Of course, the financial justice aspects of the Supreme Court DOMA ruling made a life-changing difference to Windsor and to all same-sex married couples. But it was never just about the money. As Windsor told NPR about the time the Supreme Court was considering whether to take the case:
“The fact is, marriage is this magic thing,” she said. “I mean, forget all the financial stuff—marriage... symbolizes commitment and love like nothing else in the world. And it's known all over the world… And I've asked everybody since who gets married after long-term relationships, 'Did it feel different the next day?' and the answer is always 'Yes, absolutely.'"
Windsor’s bravery and determination in the face of injustice makes her an American hero, and in the years following her court victory she continued to advocate for and inspire a new generation of LGBT activists.
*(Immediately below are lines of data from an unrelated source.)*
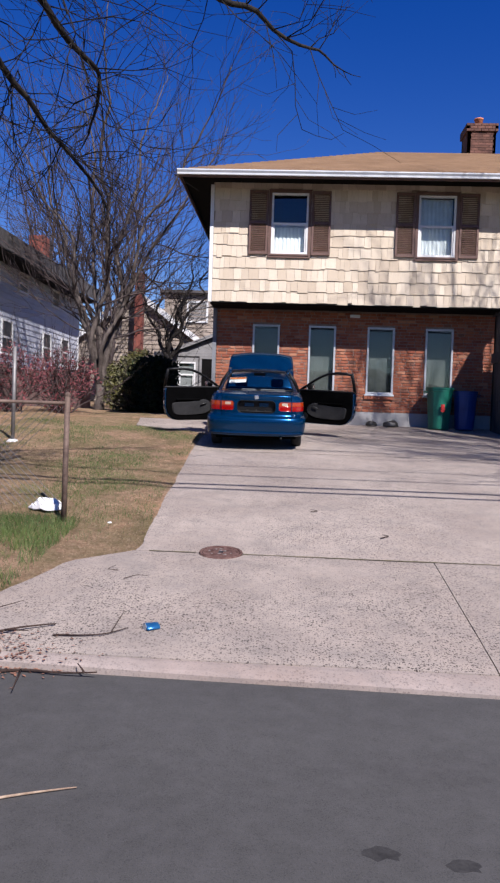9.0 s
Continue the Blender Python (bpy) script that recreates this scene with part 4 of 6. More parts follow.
# ---- trees and bushes ----
def grow(v, f, rng, p, d, length, radius, depth, spread=0.6, up=0.1, kids=4, sides=6, wob=0.16, stop=0.0035, shrink=0.62):
    """A tapered, wandering limb with its side limbs, down to twigs."""
    n = max(2, min(7, int(length / 0.28)))
    pts, radii, p, d = [Vector(p)], [radius], Vector(p), Vector(d).normalized()
    thin = 0.55 if depth else 0.25
    for i in range(n):
        d = (d + Vector((rng.gauss(0, wob), rng.gauss(0, wob), rng.gauss(0, wob) + up * 0.3))).normalized()
        p = p + d * (length / n)
        pts.append(p)
        radii.append(radius * (1 - (1 - thin) * (i + 1) / n))
    tube(v, f, pts, radii, sides if radius > 0.03 else (4 if radius > 0.012 else 3))
    if depth <= 0 or radius * shrink < stop:
        return
    for k in range(kids):
        s = 0.25 + 0.75 * (k + rng.random()) / kids
        i = min(n - 1, int(s * n))
        q = pts[i].lerp(pts[i + 1], s * n - i if s * n - i < 1 else 1)
        axis = (pts[i + 1] - pts[i]).normalized()
        side = axis.orthogonal().normalized()
        side.rotate(Matrix.Rotation(rng.uniform(0, 2 * math.pi), 3, axis))
        nd = (axis + side * rng.uniform(0.5, 1.3) * spread + Vector((0, 0, up))).normalized()
        grow(v, f, rng, q, nd, length * rng.uniform(0.5, 0.85), max(stop, radii[i] * rng.uniform(0.45, 0.7)), depth - 1, spread, up, kids, max(3, sides - 1), wob, stop, shrink)
    grow(v, f, rng, pts[-1], d, length * 0.78, max(stop, radii[-1]), depth - 1, spread, up, max(2, kids - 1), max(3, sides - 1), wob, stop, shrink)


def limb(v, f, line, r0, r1, sides=8):
    """A drawn limb, smoothed through its few bends."""
    pts = [Vector(p) for p in line]
    out = []
    for i in range(len(pts) - 1):
        a, b, c, d = pts[max(i - 1, 0)], pts[i], pts[i + 1], pts[min(i + 2, len(pts) - 1)]
        for k in range(5):
            t = k / 5
            out.append(0.5 * ((2 * b) + (c - a) * t + (2 * a - 5 * b + 4 * c - d) * t * t + (3 * b - a - 3 * c + d) * t ** 3))
    out.append(pts[-1])
    n = len(out)
    knot = min(0.05, r0 * 0.8)
    out = [p + Vector((noise.noise(p * 2.3), noise.noise(p * 2.3 + Vector((9, 0, 0))), noise.noise(p * 2.3 + Vector((0, 9, 0))))) * knot * 1.6 if 0 < i < n - 1 else p for i, p in enumerate(out)]
    tube(v, f, out, [r0 + (r1 - r0) * i / (n - 1) for i in range(n)], sides)
    return out


def street_tree():
    rng = random.Random(11)
    ob = empty("tree", "large bare grey-barked street tree on the verge", "tree", pose(0, 0, 0))
    v, f = [], []
    # trunk with flared, fluted root collar
    line = [(-5.35, 15.75, 0.0), (-5.38, 15.74, 0.6), (-5.42, 15.7, 2.06), (-5.48, 15.7, 3.8), (-5.57, 15.7, 5.05), (-5.72, 15.7, 6.06), (-5.9, 15.75, 7.2), (-6.0, 15.8, 8.8), (-6.05, 15.8, 11.0)]
    rad = [0.70, 0.42, 0.33, 0.295, 0.285, 0.235, 0.20, 0.17, 0.10]
    zs = [p[2] for p in line]
    sides, rows = 28, 60
    base = len(v)
    for j in range(rows + 1):
        z = 11.0 * (j / rows) ** 1.25
        cx, cy, r = (float(np.interp(z, zs, [q[0] for q in line])), float(np.interp(z, zs, [q[1] for q in line])), float(np.interp(z, zs, rad)))
        for k in range(sides):
            a = 2 * math.pi * k / sides
            flute = 1 + (1.1 * math.exp(-z * 2.4)) * max(0, math.cos(a * 5 + 0.7)) + 0.05 * math.sin(a * 3 + z * 0.8) + 0.04 * noise.noise((math.cos(a) * 2, math.sin(a) * 2, z * 1.3))
            v.append((cx + math.cos(a) * r * flute, cy + math.sin(a) * r * flute, z))
    for j in range(rows):
        for k in range(sides):
            f.append((base + j * sides + k, base + j * sides + (k + 1) % sides, base + (j + 1) * sides + (k + 1) % sides, base + (j + 1) * sides + k))
    lists("trunk", v, f, M_BARK, ob, True)
    limbs = (
        ([(-5.45, 15.7, 5.0), (-5.30, 15.65, 5.55), (-4.94, 15.6, 6.24), (-4.32, 15.5, 7.08), (-3.78, 15.4, 7.69), (-3.35, 15.3, 8.56), (-2.9, 15.2, 9.6)], 0.17, 0.06),
        ([(-5.5, 15.7, 5.5), (-5.25, 15.6, 6.1), (-4.92, 15.4, 6.9), (-4.58, 15.3, 7.85), (-4.49, 15.2, 8.7), (-4.4, 15.1, 9.6)], 0.11, 0.05),
        ([(-5.3, 15.7, 4.8), (-4.57, 15.7, 5.34), (-3.92, 15.7, 5.69), (-3.1, 16.0, 6.1), (-2.5, 16.6, 6.3), (-1.85, 17.3, 6.3), (-1.3, 17.8, 6.05), (-0.7, 18.3, 6.0), (-0.13, 18.7, 5.88)], 0.095, 0.013),
        ([(-3.45, 15.75, 5.9), (-3.34, 15.8, 5.44), (-3.35, 16.5, 5.1), (-3.1, 17.3, 4.65), (-2.75, 18.2, 4.2)], 0.055, 0.018),
        ([(-3.3, 15.8, 5.6), (-2.95, 16.2, 5.4), (-2.55, 16.9, 5.05), (-2.45, 17.3, 4.95), (-2.7, 17.8, 4.6)], 0.045, 0.012),
        ([(-4.6, 15.7, 5.4), (-4.2, 15.3, 5.9), (-3.5, 14.9, 6.2), (-2.8, 14.7, 6.2)], 0.05, 0.012),
        ([(-5.6, 15.7, 5.1), (-5.94, 15.7, 5.29), (-6.43, 15.65, 5.33), (-6.91, 15.6, 5.31), (-7.8, 15.5, 5.5)], 0.12, 0.05),
        ([(-5.85, 15.7, 7.2), (-5.94, 15.7, 7.61), (-6.38, 15.6, 8.18), (-6.84, 15.6, 8.43), (-7.8, 15.4, 8.9)], 0.10, 0.04),
        ([(-5.75, 15.7, 7.2), (-5.64, 15.7, 7.7), (-5.44, 15.8, 8.12), (-4.94, 15.9, 8.83), (-4.4, 16.0, 9.8)], 0.10, 0.04),
        ([(-5.6, 15.8, 6.2), (-5.7, 16.6, 6.9), (-5.5, 17.6, 7.6), (-5.3, 18.6, 8.0)], 0.09, 0.03),
        ([(-5.4, 15.6, 5.9), (-4.7, 16.4, 6.3), (-4.0, 17.1, 6.5), (-3.1, 17.6, 6.4)], 0.08, 0.02),
    )
    for line, r0, r1 in limbs:
        v, f = [], []
        pts = limb(v, f, line, r0, r1)
        n = len(pts)
        for k in range(int(13 + n * 0.8)):
            i = rng.randrange(n // 4, n - 1)
            axis = (pts[i + 1] - pts[i]).normalized()
            side = axis.orthogonal().normalized()
            side.rotate(Matrix.Rotation(rng.uniform(0, 2 * math.pi), 3, axis))
            r = r0 + (r1 - r0) * i / n
            grow(v, f, rng, pts[i], axis * 0.5 + side + Vector((0, 0, 0.15)), rng.uniform(0.4, 1.4), max(0.008, r * 0.22), 2, 0.9, 0.05, 4, 5, 0.3, 0.0042)
        grow(v, f, rng, pts[-1], pts[-1] - pts[-3], min(0.9, r1 * 22), r1, 3, 0.7, 0.02, 3, 5, 0.16, 0.0045)
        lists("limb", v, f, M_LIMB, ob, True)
    return ob


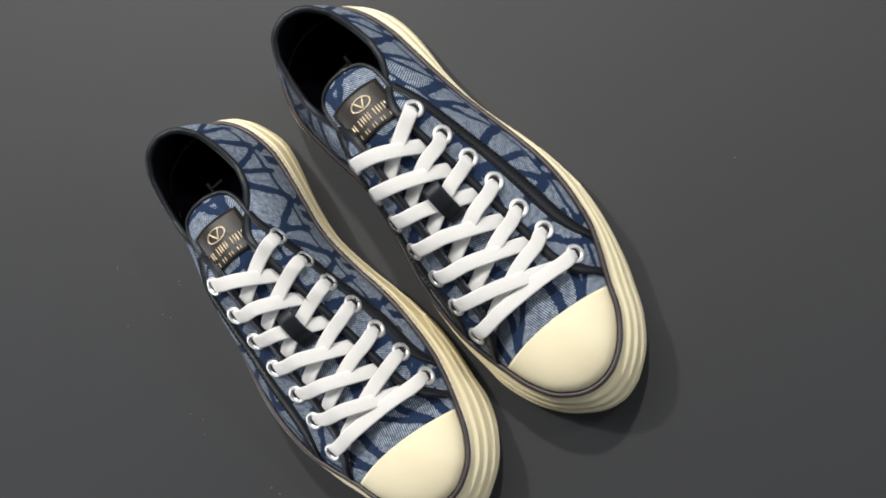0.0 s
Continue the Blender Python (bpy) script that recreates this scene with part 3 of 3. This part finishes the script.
def lace_parts(root, s):
    """World -y strands lie on top on both shoes."""
    LW, LT = 0.0079, 0.0011
    rng = random.Random(7 if s > 0 else 8)
    for i in range(7):
        for wside in (1, -1):
            side = wside * s
            a, v = EYELETS[i, side]
            e = Vector(flipy(quarter_at(a, v, side, 0.0), s))
            n = Vector(flipy(quarter_normal(a, v, side), s))
            up = Vector((0, 0, 1))
            if i == 6:
                if wside < 0:
                    continue
                a2, v2 = EYELETS[i, -side]
                e2 = Vector(flipy(quarter_at(a2, v2, -side, 0.0), s))
                n2 = Vector(flipy(quarter_normal(a2, v2, -side), s))
                top = ridge(e.x) + 0.0044

                def over_facing(at, y, sd):
                    aq, vq = find_on_quarter(at.x, y, sd)
                    return Vector(flipy(quarter_at(aq, vq, sd, 0.0026), s))

                up_a, up_b = over_facing(e, abs(e.y) - 0.0035, side), over_facing(e2, abs(e2.y) - 0.0035, -side)
                in_a, in_b = over_facing(e, 0.0255, side), over_facing(e2, 0.0255, -side)
                pts = [e + n * 0.0003, up_a, in_a, Vector((e.x, wside * 0.012, top - 0.0008)), Vector((e2.x, -wside * 0.012, top - 0.0008)), in_b, up_b, e2 + n2 * 0.0003]
                nors = [n, n, (n + up), up, up, (n2 + up), n2, n2]
            else:
                gap = EX[i + 1] - EX[i]
                xe = EX[i] + gap * 1.12
                edge_y = float(np.interp(xe, TX[190:], TY[190:]))
                ae, ve = find_on_quarter(xe, edge_y + 0.003, -side)
                end = Vector(flipy(quarter_at(ae, ve, -side, -0.0024), s))
                over = (0.0036 if wside < 0 else 0.0024) if i == 2 else (0.0050 if wside < 0 else 0.0026)
                lift = rng.uniform(-0.0004, 0.0005)

                def strand(f, dz):
                    q = e.lerp(end, f)
                    on_tongue = Vector((q.x, q.y + rng.uniform(-0.0004, 0.0004), ridge(q.x) - 9.0 * q.y * q.y + dz))
                    if q.y * wside > float(np.interp(q.x, TX[190:], TY[190:])) - 0.001:
                        aq, vq = find_on_quarter(q.x, abs(q.y), side)
                        return Vector(flipy(quarter_at(aq, vq, side, 0.0020 + 0.4 * dz), s))
                    return on_tongue

                pts = [e + n * 0.0003, strand(0.07, 0.0022), strand(0.17, 0.0028), strand(0.36, over + 0.0006 + lift), strand(0.60, over), strand(0.84, 0.0014), end]
                n2 = Vector(flipy(quarter_normal(ae, ve, -side), s))
                nors = [n, n, n, (n * 0.5 + up), up, (n2 * 0.5 + up), n2]
            N = 36
            path = smooth_curve(pts, N)
            f = np.linspace(0, len(nors) - 1, N)
            nor = []
            for q in f:
                k = min(int(q), len(nors) - 2)
                nor.append((nors[k].normalized().lerp(nors[k + 1].normalized(), q - k)).normalized())
            width = [LW * (0.58 + 0.42 * sstep(j, 0, 7)) * ((0.58 + 0.42 * sstep(N - 1 - j, 0, 7)) if i == 6 else 1) for j in range(N)]
            part("lace", ribbon_bm(path, nor, width, LT), M_LACE, root)


def sneaker(s, place, label):
    root = tagged(new("sneaker"), label, "shoe", "pair of sneakers")
    sole_parts(root, s)
    upper_parts(root, s)
    tongue_parts(root, s)
    eyelet_parts(root, s)
    lace_parts(root, s)
    root.matrix_world = place
    return root


sneaker(1, pose(0, 0.0595, 0.0005), "blue jacquard denim low-top sneaker with a cream toe cap")
sneaker(-1, pose(-0.0006, 0.1655, 0.0005, 0, 0, 0.9) @ Matrix.Scale(1.014, 4), "blue jacquard denim low-top sneaker with a cream toe cap")


# ---- dust ----
rng = random.Random(3)
spots = [(0.1767, 0.0989), (0.2506, 0.1108), (0.0506, -0.0349), (0.0446, -0.037), (-0.0165, -0.0477), (-0.1315, -0.0359), (-0.12, -0.0283), (-0.0962, -0.0077), (-0.094, -0.0084)]
spots += [(-0.0866, -0.0295), (-0.0818, -0.0264), (-0.0959, -0.0534), (-0.0734, -0.059), (-0.0245, -0.0531), (-0.0084, -0.0528)]
spots += [(rng.uniform(-0.28, 0.35), rng.choice((-1, 1)) * rng.uniform(0.12, 0.22) + 0.12) for _ in range(8)]
bits = []
for x, y in spots:
    bm = bmesh.new()
    bmesh.ops.create_icosphere(bm, subdivisions=1, radius=1, matrix=Matrix.Translation((x, y, 0.0002)) @ Matrix.Rotation(rng.uniform(0, 3), 4, "Z") @ Matrix.Diagonal((rng.uniform(0.0002, 0.0004), rng.uniform(0.00015, 0.0003), 0.0002, 1)))
    bits.append(bm)
tagged(part("dust_specks", join_bm(bits), M_DUST, None, "tiny pale dust specks lying on the dark table"), category="dust", kind="stuff")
At the time, the LGBT and legal establishments were fearful she was pushing too far, too fast, risking political backlash, as had happened in California in 2009, when the State Supreme Court legalized same-sex marriage in June, only to have voters pass Proposition 8 in November.
But, matched with an equally courageous attorney, it turns out, Edith Windsor was exactly in the right place at the right time to make legal history and better the lives of countless couples and families in the process.